Chickenhead showed up at our house around 7:30 last night, Mini Cooper parked out front, utility bucket full of premium beer in the trunk. His first time in our house, he traipsed up and down the three flights of stairs, remarking at the shoddy construction and sunken kitchen. A 45 year old contractor by trade with boundless energy and a penchant for Bad Brains, telling Dave all that was wrong with the insulation of within our house. Then Derek arrived, and we were soon off.

Atlantic City is 50 miles away. We wedged the bucket between ourselves in the back seat of the Mini, tore off through the streets of Port Richmond for I-95 and made it to Jersey in 10 minutes. As we entered onto the Atlantic City Expressway, Chickenhead said, “OK, I’ll have one of those beers now,” and we all joined in. Two beers, 15 strip club stories and one piss stop later, we were in Atlantic City. Chickenhead had spent $4,400 on one night alone in a strip club. I had that much money in the bank once, but only once.

We tailgated the rest of the beers in the parking deck of the House of Blues and went inside, past the gamblers, the elderly and the odd assortment of people that call AC home and work the casinos to get by. Once inside, we went for more beer, bumped into some 17 year-old BMXers from Ocean City, bought them beer and waited for the band to come on.

Chickenhead is friends with one of Gwar’s “scumdogs.” He doesn’t play music in the band, but he does appear onstage throughout the set wearing a Juggernaut style helmet, clutching an oversized sledgehammer and antagonizing the band members. He’s about 5 feet tall out of costume and very cordial. I think his name is Bob. He said hi prior to the show and then readied himself.

About 30 minutes later, the band appears. I had seen the pictures, read the interviews, watched the videos, but nothing prepared me for the live set, and the costumes. The closest I can come with a comparison are the “Orcs” from the Lord of the Rings movies, only more satanic, more beastly and more transvestite-prone (the band’s lower halves are generally thongs and thigh high fishnet stockings; I think it’s an attempt to fuck with the would-be jock/homophobe fans that generally show up to see Gwar, but I’m not sure.)

The music is a hybrid brand of nu-metal, even though Gwar’s been playing that brand of music even before it was labeled and made marketable by a few bands in the late 90s and early 00s. But the music is only a small part of the act. Gwar is living theater for the unknowing, a dark battle of bad vs. worse in a cliched Mad Max meets Tolkien nightmare, juxtaposed against shallow accusatory based politics and pop culture references. Basically, everything polarizing in the world, from Jesus to Hitler to George W. Bush to the Pope to Osama bin Laden, Gwar beheads on stage, or skins alive, or cuts the penis off of.
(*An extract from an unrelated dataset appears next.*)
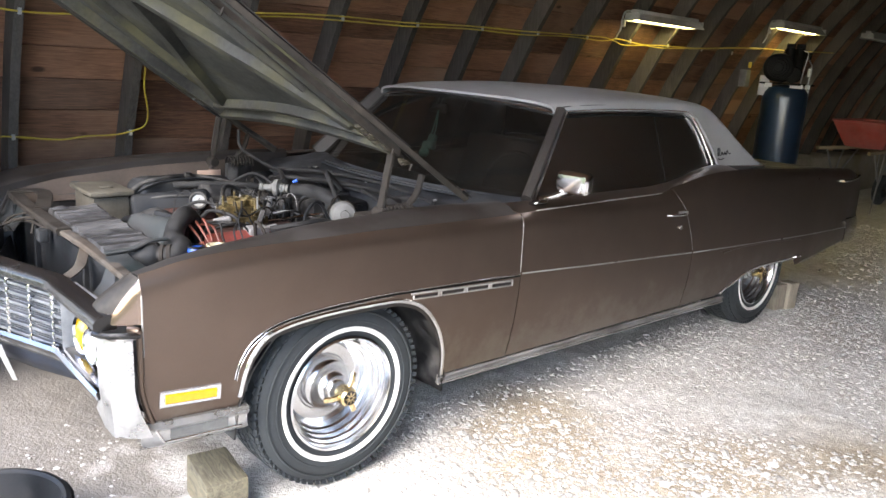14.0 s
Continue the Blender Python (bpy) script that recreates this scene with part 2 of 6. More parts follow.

And then spews fake blood, urine, semen or any other bodily fluid you can think of onto the audience through an intricate array of costumes, hoses and food coloring. It’s a an hour long sacrifice, with common sense as the offering.
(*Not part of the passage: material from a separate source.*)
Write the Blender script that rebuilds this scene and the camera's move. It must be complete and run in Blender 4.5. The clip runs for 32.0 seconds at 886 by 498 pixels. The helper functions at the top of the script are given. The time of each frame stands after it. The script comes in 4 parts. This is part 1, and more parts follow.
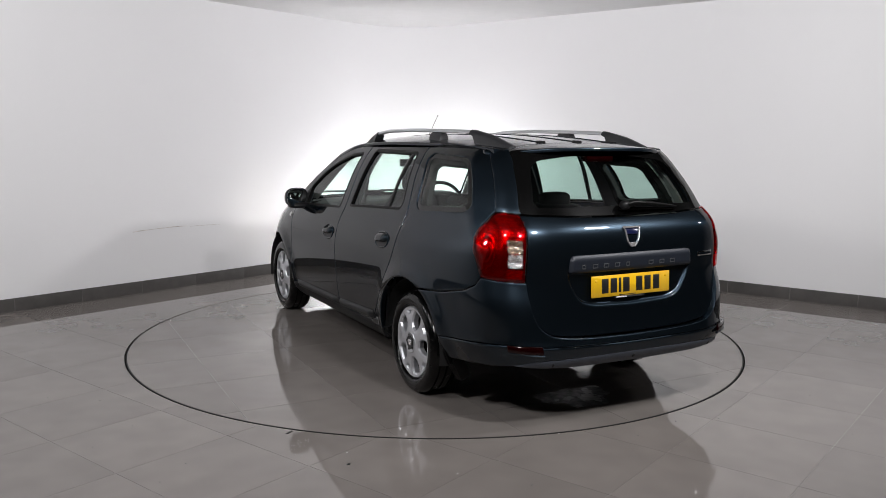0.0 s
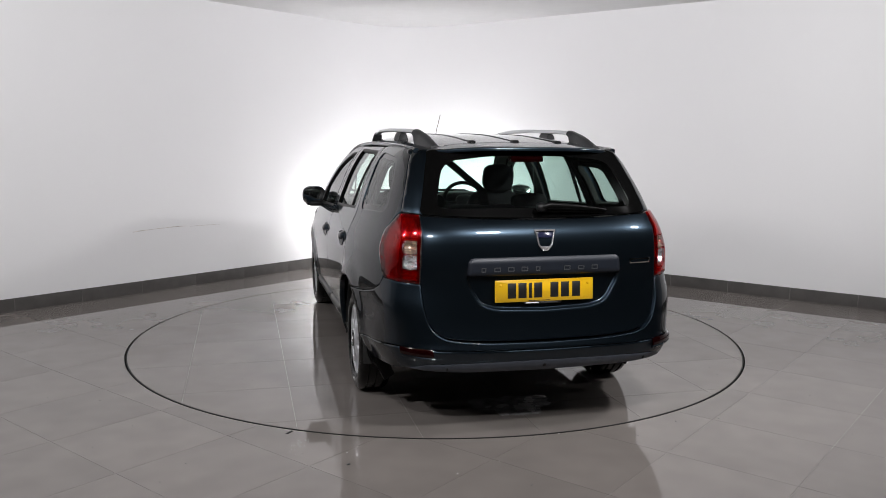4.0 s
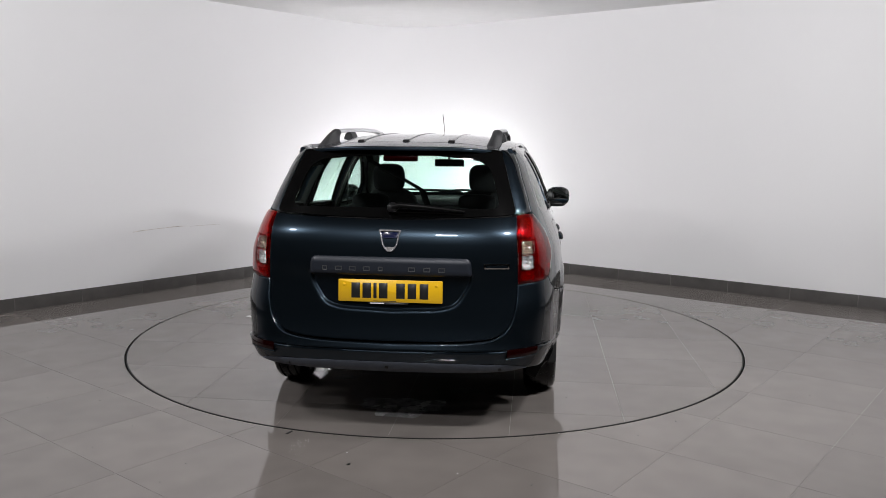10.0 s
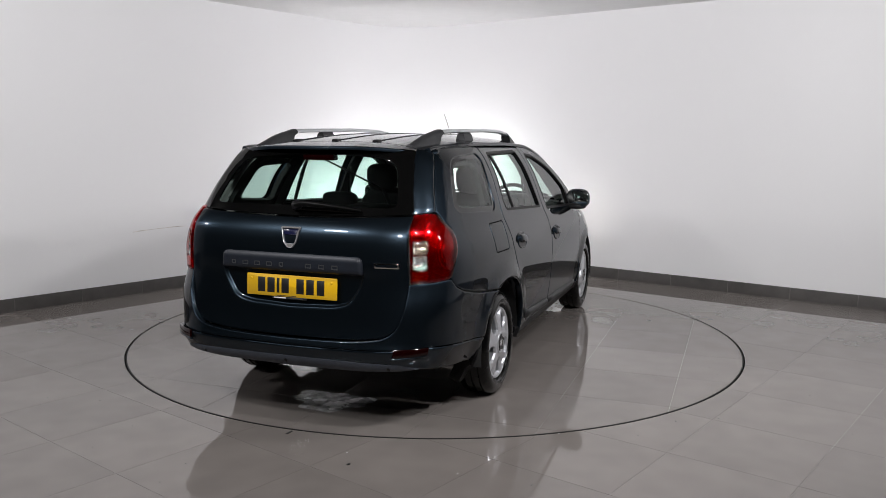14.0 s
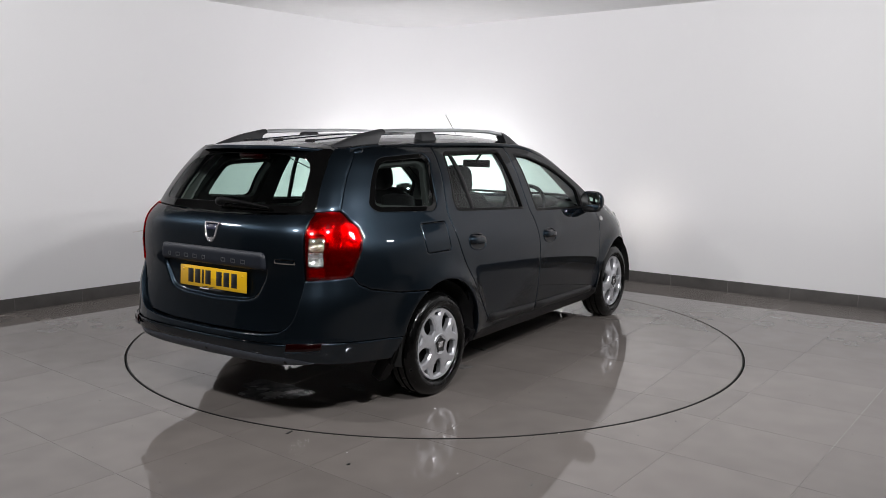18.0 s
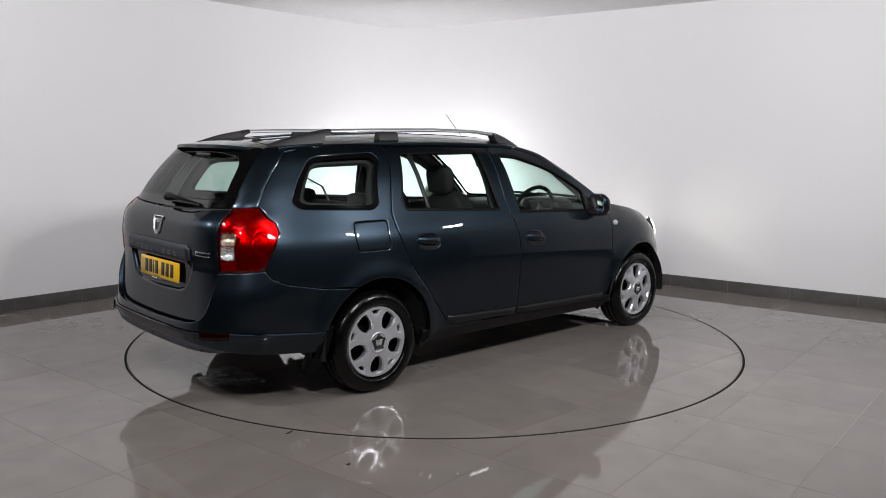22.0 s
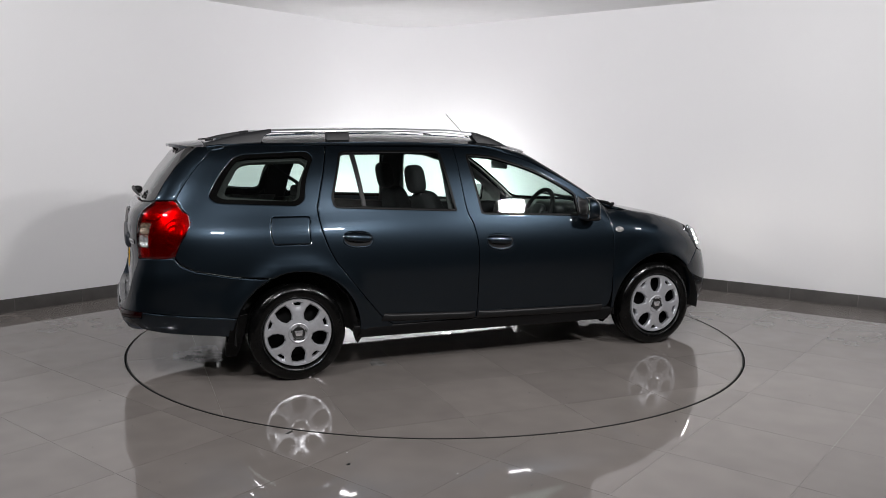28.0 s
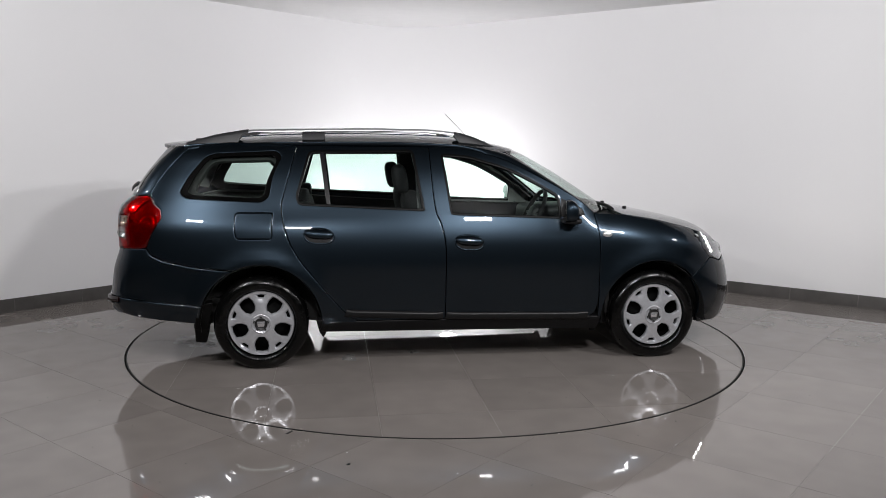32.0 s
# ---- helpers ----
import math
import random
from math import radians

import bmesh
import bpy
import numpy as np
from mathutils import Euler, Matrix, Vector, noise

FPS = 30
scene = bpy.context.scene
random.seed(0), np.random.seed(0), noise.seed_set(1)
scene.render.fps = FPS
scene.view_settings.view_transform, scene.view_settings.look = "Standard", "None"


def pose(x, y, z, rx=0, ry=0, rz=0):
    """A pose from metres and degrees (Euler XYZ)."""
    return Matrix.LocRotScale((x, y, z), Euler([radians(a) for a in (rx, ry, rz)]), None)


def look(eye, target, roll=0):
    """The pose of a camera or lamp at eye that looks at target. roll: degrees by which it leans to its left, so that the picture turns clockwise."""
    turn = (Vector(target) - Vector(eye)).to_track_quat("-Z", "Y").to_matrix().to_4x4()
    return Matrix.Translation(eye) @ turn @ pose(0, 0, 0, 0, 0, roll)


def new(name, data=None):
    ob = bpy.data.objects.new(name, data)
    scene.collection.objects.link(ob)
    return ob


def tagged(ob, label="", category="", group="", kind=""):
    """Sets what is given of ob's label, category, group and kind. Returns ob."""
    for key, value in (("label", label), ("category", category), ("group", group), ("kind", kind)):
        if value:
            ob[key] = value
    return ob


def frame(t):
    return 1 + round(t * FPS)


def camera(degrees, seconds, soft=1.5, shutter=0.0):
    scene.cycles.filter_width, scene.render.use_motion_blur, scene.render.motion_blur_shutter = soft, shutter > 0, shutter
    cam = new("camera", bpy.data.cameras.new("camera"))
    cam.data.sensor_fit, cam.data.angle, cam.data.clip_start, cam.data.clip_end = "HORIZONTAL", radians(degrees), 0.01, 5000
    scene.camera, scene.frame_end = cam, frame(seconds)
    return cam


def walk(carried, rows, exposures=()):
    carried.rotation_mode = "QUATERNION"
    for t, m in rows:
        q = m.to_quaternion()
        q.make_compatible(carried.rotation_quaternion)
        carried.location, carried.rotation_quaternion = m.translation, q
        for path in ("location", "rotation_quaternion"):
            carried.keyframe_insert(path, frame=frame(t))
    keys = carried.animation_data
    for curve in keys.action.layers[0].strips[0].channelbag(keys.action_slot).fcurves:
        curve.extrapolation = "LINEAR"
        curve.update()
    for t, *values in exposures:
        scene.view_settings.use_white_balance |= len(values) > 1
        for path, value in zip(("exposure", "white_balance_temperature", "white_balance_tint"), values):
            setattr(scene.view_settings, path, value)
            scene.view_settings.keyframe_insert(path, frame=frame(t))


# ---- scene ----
from mathutils.geometry import delaunay_2d_cdt

# ---------------------------------------------------------------- camera
cam = camera(57.38, 32.0, 0.7)
EYE = Vector((0.0, -6.1145, 1.4826))
YAW, PITCH, ROLL = radians(0.4785), radians(7.7305), 0.4058
AIM = EYE + Vector((math.sin(YAW) * math.cos(PITCH), math.cos(YAW) * math.cos(PITCH), -math.sin(PITCH)))
walk(cam, [(0.0, look(EYE, AIM, ROLL)), (32.0, look(EYE, AIM, ROLL))], [(0.0, 0.0), (32.0, 0.0)])

# ---------------------------------------------------------------- light
world = bpy.data.worlds.new("world")
scene.world = world
world.use_nodes = True
world.node_tree.nodes["Background"].inputs[0].default_value = (0.8, 0.85, 1.0, 1)
world.node_tree.nodes["Background"].inputs[1].default_value = 0.02


def area_lamp(name, eye, target, sx, sy, watts, spread=180, colour=(1.0, 0.983, 0.995)):
    data = bpy.data.lights.new(name, "AREA")
    data.shape, data.size, data.size_y, data.energy, data.color = "RECTANGLE", sx, sy, watts, colour
    data.spread = radians(spread)
    ob = new(name, data)
    ob.matrix_world = look(eye, target)
    return ob


# flood panels under the ceiling on the camera's side of the room, and two lamps standing in the corner behind the car
for x, y, watts in ((-4.2, -1.8, 27), (-2.2, -3.3, 40), (-0.5, -4.6, 46), (1.25, -3.6, 58), (2.75, -2.4, 57), (4.6, -1.1, 9)):
    area_lamp("flood_panel", (x, y, 2.66), (x * 0.25, 1.6, 0.5), 0.28, 0.13, watts, 175)
for x, y, z, watts in ((-0.90, 3.1, 0.56, 24), (0.15, 3.15, 0.92, 31)):
    back = bpy.data.lights.new("corner_lamp", "POINT")
    back.energy, back.shadow_soft_size, back.color = watts, 0.15, (1.0, 0.983, 0.995)
    new("corner_lamp", back).location = (x, y, z)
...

At first glimpse, it’s hysterical. And when you’re worried about your future, making enough money to be comfortable and paying bills, then whisked away to a gambling town at the beach by a guy named Chickenhead to watch a guy from Richmond jerk off the Pope’s fake 3-foot penis, it’s a good escape. Great in fact. But by the encore, when a Tyrannosaurus Rex is brought onstage for the lead singer, Oderus Urungus, to battle for control of Hell, and the entire audience is covered in a fake mixture of Pope semen and Hitler’s blood, a glass of wine and a Seinfeld rerun doesn’t sound so bad.

I love evil, and I love that people thriving on the comedic embodiment of evil can actually make a decent living off of it, but Gwar is all just a little too French Revolution for me. We don’t understand you, we don’t care to, so f-it, off with your head (or penis, or arms…) I know it’s an act, and I thoroughly appreciated it, and I laughed my ass off for an hour, but I’m being a snob and I’m the first to admit that. So we caught Bob backstage after the show. He was dressed in a Jonah’s Onelinedrawing t-shirt and jeans, just like any other Richmond punk you’d find swimming at the James River rope swing in the summer. He was calm, his hands were pink (from the fake blood) and he was glad that the tour only lasted for four more days.

As with any metal band, backstage was full of drunk women flashing themselves, security guards and cheap beer. And then Dave Witte walked by. Dave went to my elementary school in Hazlet, NJ. A mutual friend/old band mate of Dave’s just mentioned his name to me last Friday night, and so he was fresh on my mind. And then he walked by.

After exchanging pleasantries, he told my friends, “Yeah, his mom used to be my lunch lady.” We talked for a few minutes, caught up on everyone and said our goodbyes. He had moved to Richmond, found a girl he loved and was still playing drums for a living. Over 20 years after the fact, I still knew someone from my childhood that wasn’t direct family.

Soon after, we left. We stopped at a Wawa, jumped on the Expressway and dozed off while Chickenhead blasted Helmet and kept himself awake. The concert ride home, despite the company, the soundtrack or the hours that had passed earlier in the night, has remained a constant, reflective time for me, from age 15 to the present. I glanced out the window, wondered about Helmet’s production values and text messaged a bunch. I also reflected. A day before, I was questioning my future, irrefutably. A night later, I reconnected with a distant part of my past, irregularly. And in between, I was doing ridiculous shit, unequivocally.

40 minutes later, we were home, and Chickenhead’s bucket was empty.